Note: At certain points in the course it may make sense to modify the schedule outlined below.  The instructor reserves the right to modify elements of the course and will notify students accordingly.

Week 1

Thursday September 5    Introduction to course

Week 2

Monday September 9      Language Processing using Python

Thursday September 12     Computing Statistics; Automatic NLP: The big picture; Challenges of NLP

                Reading: Chapter 1

Week 3

Monday September 16     Text Corpora

Thursday September 19     Lexical Resources; WordNet

                Reading: Chapter 2

Week 4

Monday September 23     Processing Raw Text

Thursday September 26     Regular Expressions and Normalizing Text

                Reading: Chapter 3

Week 5

Monday September 30     Writing Structured Programs: Python concepts, Object Oriented                 Programming

Thursday October 3         Algorithm Design & Debugging

                Reading: Chapter 4


                Assignment 1 (Chapters 1,2,3)

                Due: Sunday October 6


Week 6

Monday October 7         Part of Speech Tagging, Corpora and Python Dictionaries

Thursday October 10         Automatic Tagging

                Reading: Chapter 5

Week 7

Monday October 14        Thanksgiving. No class.
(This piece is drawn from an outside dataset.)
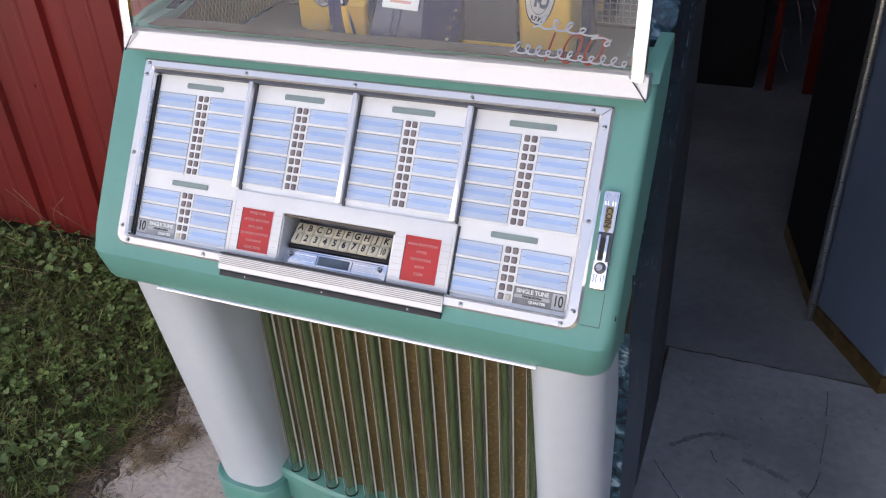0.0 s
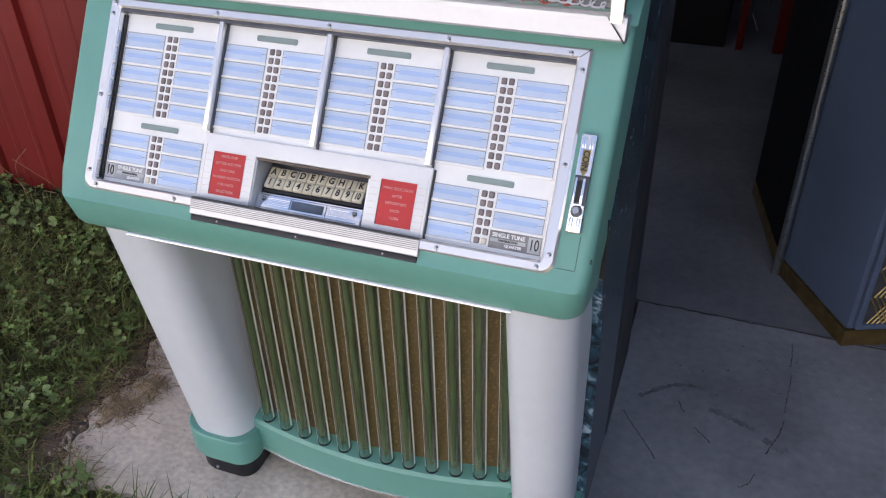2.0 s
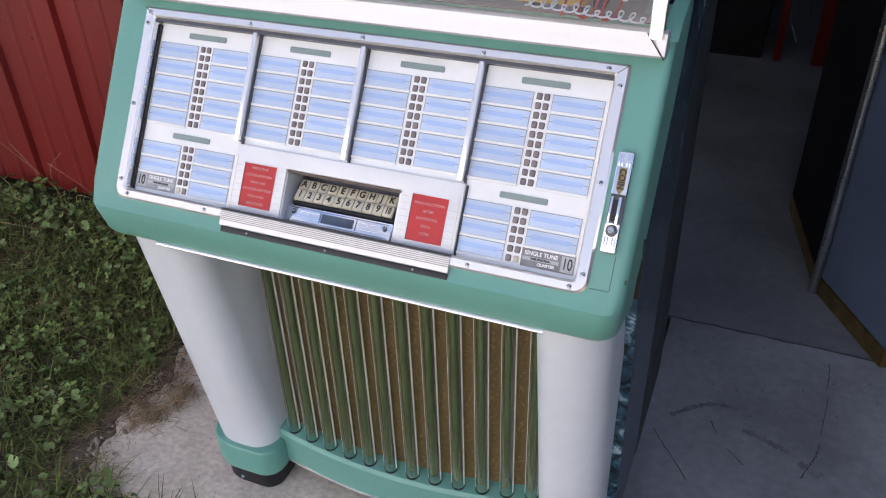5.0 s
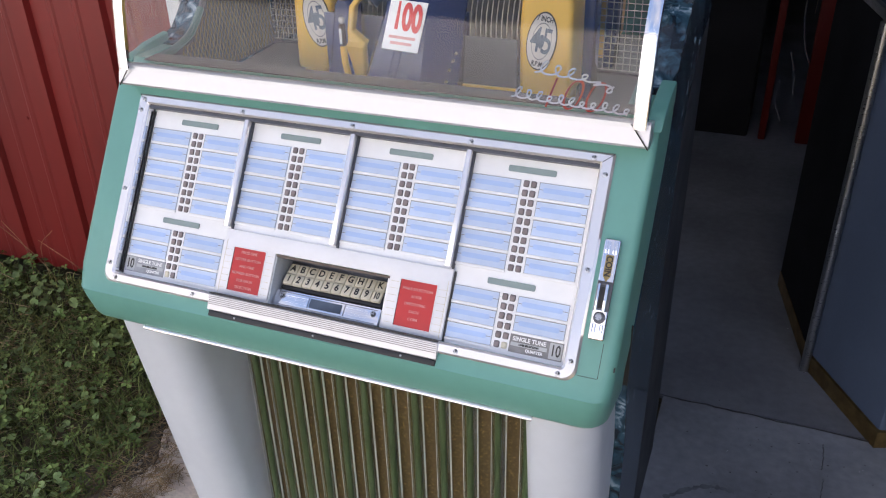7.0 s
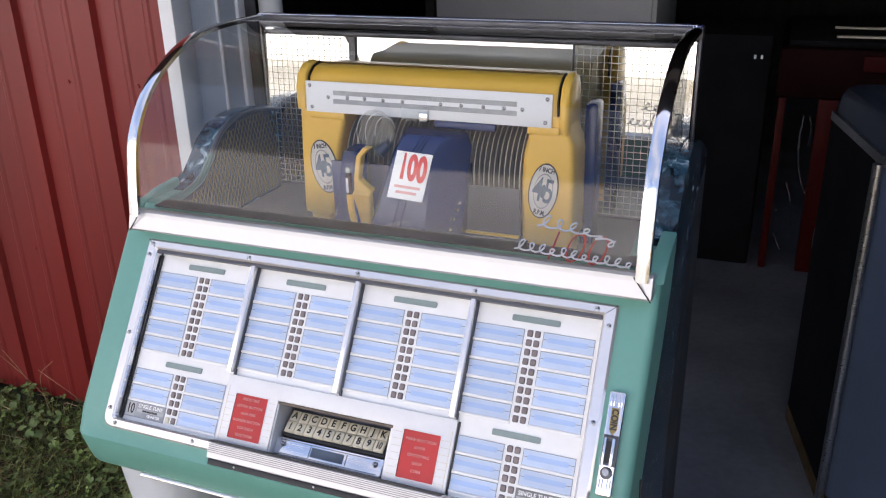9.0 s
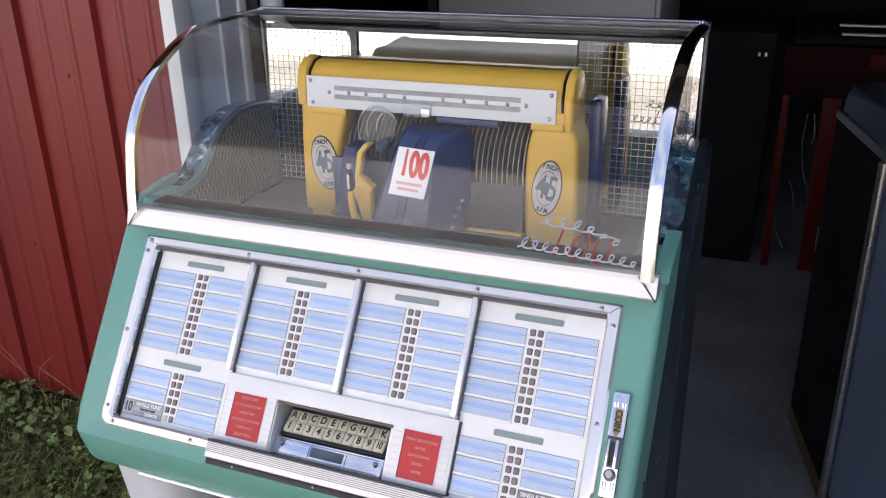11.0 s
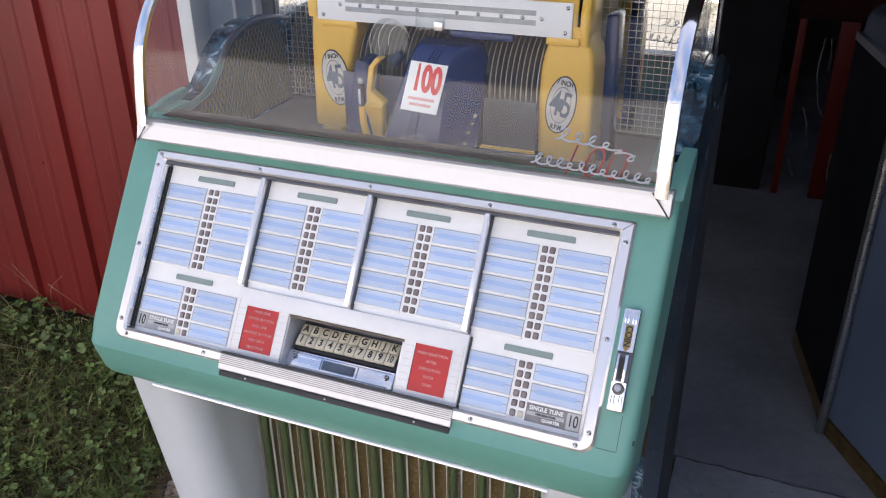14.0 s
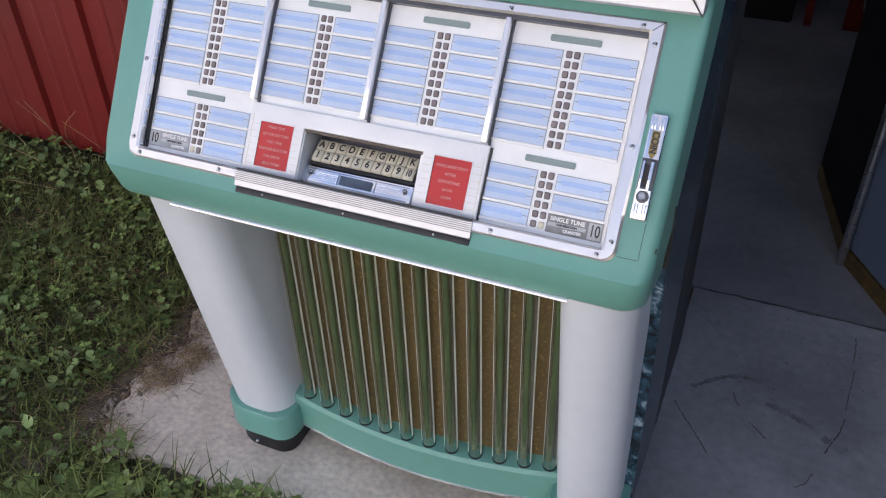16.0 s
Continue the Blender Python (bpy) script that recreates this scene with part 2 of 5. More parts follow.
def marble():
    """Blue marbled plastic with pale veins."""
    m = mat("blue_marble", (0.03, 0.09, 0.15), 0.22, vary=0.2, scale=10, coat=0.3)
    n, l = m.node_tree.nodes, m.node_tree.links
    tc = n.new("ShaderNodeTexCoord")
    a = n.new("ShaderNodeTexNoise")
    a.inputs["Scale"].default_value, a.inputs["Detail"].default_value, a.inputs["Distortion"].default_value = 40, 12, 1.0
    l.new(tc.outputs["Object"], a.inputs["Vector"])
    r = n.new("ShaderNodeValToRGB")
    r.color_ramp.elements[0].position, r.color_ramp.elements[0].color = 0.42, (0.008, 0.018, 0.030, 1)
    r.color_ramp.elements[1].position, r.color_ramp.elements[1].color = 0.70, (0.46, 0.60, 0.68, 1)
    e = r.color_ramp.elements.new(0.58)
    e.color = (0.045, 0.120, 0.170, 1)
    l.new(a.outputs[0], r.inputs[0])
    l.new(r.outputs[0], n["Principled BSDF"].inputs["Base Color"])
    return m


def cloth():
    """Brown-gold grille cloth with glinting threads."""
    m = mat("grille_cloth", (0.17, 0.115, 0.045), 0.55, vary=0.2, scale=60, bump=0.3, bump_scale=900)
    n, l = m.node_tree.nodes, m.node_tree.links
    tc = n.new("ShaderNodeTexCoord")
    a = n.new("ShaderNodeTexNoise")
    a.inputs["Scale"].default_value, a.inputs["Detail"].default_value = 210, 3
    l.new(tc.outputs["Object"], a.inputs["Vector"])
    r = n.new("ShaderNodeValToRGB")
    r.color_ramp.elements[0].position, r.color_ramp.elements[0].color = 0.45, (0.140, 0.092, 0.036, 1)
    r.color_ramp.elements[1].position, r.color_ramp.elements[1].color = 0.72, (0.36, 0.23, 0.07, 1)
    e = r.color_ramp.elements.new(0.60)
    e.color = (0.175, 0.115, 0.044, 1)
    l.new(a.outputs[0], r.inputs[0])
    l.new(r.outputs[0], n["Principled BSDF"].inputs["Base Color"])
    return m


MARBLE, CLOTH = marble(), cloth()


# ---- mesh helpers ----
def link_mesh(name, me, material, parent=None, label="", matrix=None):
    ob = new(name, me)
    if material and not me.materials:
        for k in (material if isinstance(material, (list, tuple)) else [material]):
            me.materials.append(k)
    if parent:
        ob.parent = parent
    if matrix is not None:
        ob.matrix_basis = matrix
    if label:
        ob["label"] = label
    return ob


def to_mesh(name, bm, smooth=None):
    bmesh.ops.recalc_face_normals(bm, faces=bm.faces)
    me = bpy.data.meshes.new(name)
    bm.to_mesh(me)
    bm.free()
    if smooth is not None:
        me.shade_smooth()
        me.set_sharp_from_angle(angle=radians(smooth))
    return me


def part(name, bm, material, parent=None, label="", matrix=None, smooth=35):
    return link_mesh(name, to_mesh(name, bm, smooth), material, parent, label, matrix)


def box(x0, x1, y0, y1, z0, z1, bevel=0.0, seg=2, bm=None):
    bm = bm or bmesh.new()
    m = Matrix.Translation(((x0 + x1) / 2, (y0 + y1) / 2, (z0 + z1) / 2)) @ Matrix.Diagonal((abs(x1 - x0), abs(y1 - y0), abs(z1 - z0), 1))
    r = bmesh.ops.create_cube(bm, size=1, matrix=m)
    if bevel > 0:
        edges = {e for v in r["verts"] for e in v.link_edges}
        bmesh.ops.bevel(bm, geom=list(edges), offset=bevel, segments=seg, affect='EDGES', profile=0.5)
    return bm


def rod(p, q, r0, r1=None, seg=12, bm=None, caps=True):
    bm = bm or bmesh.new()
    p, q = Vector(p), Vector(q)
    d = q - p
    m = Matrix.Translation((p + q) / 2) @ d.to_track_quat('Z', 'Y').to_matrix().to_4x4()
    bmesh.ops.create_cone(bm, cap_ends=caps, segments=seg, radius1=r0, radius2=r0 if r1 is None else r1, depth=d.length, matrix=m)
    return bm


def loft(rings, bm=None, closed=True, cap=True):
    """Faces between rings of equal length."""
    bm = bm or bmesh.new()
    vs = [[bm.verts.new(p) for p in ring] for ring in rings]
    n = len(vs[0])
    for a, b in zip(vs, vs[1:]):
        for i in range(n if closed else n - 1):
            j = (i + 1) % n
            bm.faces.new((a[i], a[j], b[j], b[i]))
    if cap and closed:
        bm.faces.new(vs[0])
        bm.faces.new(vs[-1])
    return bm


def prism_x(profile, x0, x1, bevel=0.0, bm=None):
    """A closed outline of (y, z) drawn out along x."""
    bm2 = loft([[(x, y, z) for y, z in profile] for x in (x0, x1)], bm)
    if bevel > 0:
        ends = [e for e in bm2.edges if abs(e.verts[0].co.x - e.verts[1].co.x) < 1e-6]
        bmesh.ops.bevel(bm2, geom=ends, offset=bevel, segments=2, affect='EDGES', profile=0.5)
    return bm2


def sweep(points, r, seg=8, bm=None, flat=1.0):
    """A round bar along a line of points."""
    bm = bm or bmesh.new()
    pts = [Vector(p) for p in points]
    rings = []
    for i, p in enumerate(pts):
        d = (pts[min(i + 1, len(pts) - 1)] - pts[max(i - 1, 0)]).normalized()
        up = Vector((0, 0, 1)) if abs(d.z) < 0.9 else Vector((1, 0, 0))
        s = d.cross(up).normalized()
        u = s.cross(d)
        rings.append([p + s * r * math.cos(2 * math.pi * k / seg) + u * r * flat * math.sin(2 * math.pi * k / seg) for k in range(seg)])
    return loft(rings, bm)


def curve_pts(ctrl, n=24):
    """A smooth line through control points (Catmull-Rom)."""
    p = [Vector(c) for c in ctrl]
    p = [2 * p[0] - p[1]] + p + [2 * p[-1] - p[-2]]
    out = []
    spans = len(p) - 3
    for i in range(n + 1):
        s = min(i / n * spans, spans - 1e-6)
        k, t = int(s), s - int(s)
        a, b, c, d = p[k:k + 4]
        out.append(0.5 * (2 * b + (c - a) * t + (2 * a - 5 * b + 4 * c - d) * t * t + (3 * b - a - 3 * c + d) * t ** 3))
    return out


TEXTS = {}


def text_mesh(words, size, squeeze=1.0, shear=0.0, bold=0.0):
    key = (words, size, squeeze, shear, bold)
    if key not in TEXTS:
        cu = bpy.data.curves.new("letters", 'FONT')
        cu.body, cu.size, cu.align_x, cu.align_y, cu.shear, cu.offset = words, size, 'CENTER', 'CENTER', shear, bold
        cu.extrude = 0.0003
        ob = new("letters", cu)
        dg = bpy.context.evaluated_depsgraph_get()
        me = bpy.data.meshes.new_from_object(ob.evaluated_get(dg))
        bpy.data.objects.remove(ob)
        me.transform(Matrix.Diagonal((squeeze, 1, 1, 1)))
        me.materials.clear()
        TEXTS[key] = me
    return TEXTS[key]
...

Thursday October 17         Supervised Classification of Text; Evaluation

                Reading: Chapter 6

Week 8

Monday October 21         Machine Learning Techniques

Thursday October 24         Extracting Information from Text: Chunking

                Reading: Chapter 7


                Assignment 2 (Chapter 4,5,6)

                Due: Sunday October 27


Week 9

Monday October 28         Named Entity Recognition; Midterm Review

Thursday October 31        Midterm Recess. No class.

                Reading: No reading this week

Week 10

Monday November 4         Midterm Review, Catchup 

Thursday November 7     Midterm

                Reading: No reading this week

Week 11

Monday November 11     Analyzing Sentence Structure: Context Free Grammar

Thursday November 14    Analyzing Sentence Structure: Dependancy Grammar; Grammar Development

                Reading: Chapter 8

Week 12

Monday November 18     Building Feature Based Grammars

Thursday November 21     Builidng Feature Based Grammars

                Reading: Chapter 9


                Assignment 3 (Chapter 7,8,9)

                Due: Wednesday November 27


Week 13

Monday November 25     Analyzing the Meaning of Sentences: Logic

Thursday November 28     Semantics of English Sentences

                Reading: Chapter 10

Week 14

Monday December 2        Summary and Review


Other Course Information:

Course Format:

  • The class will meet twice a week.  On Mondays, our class will run for 2 hours.  The first hour will consist of introducing new Python and NLP concepts.  The second hour, we will work through exercises on the computer so that the students can apply their Python knowledge in a hands on manner, allowing the instructor to assist with any programming difficulties.  On Thursday, the hour will be spent exploring additional concepts through lecture slides.
  • There will be 3 programming assignments, a written midterm and final examination to test the skills obtained during the course.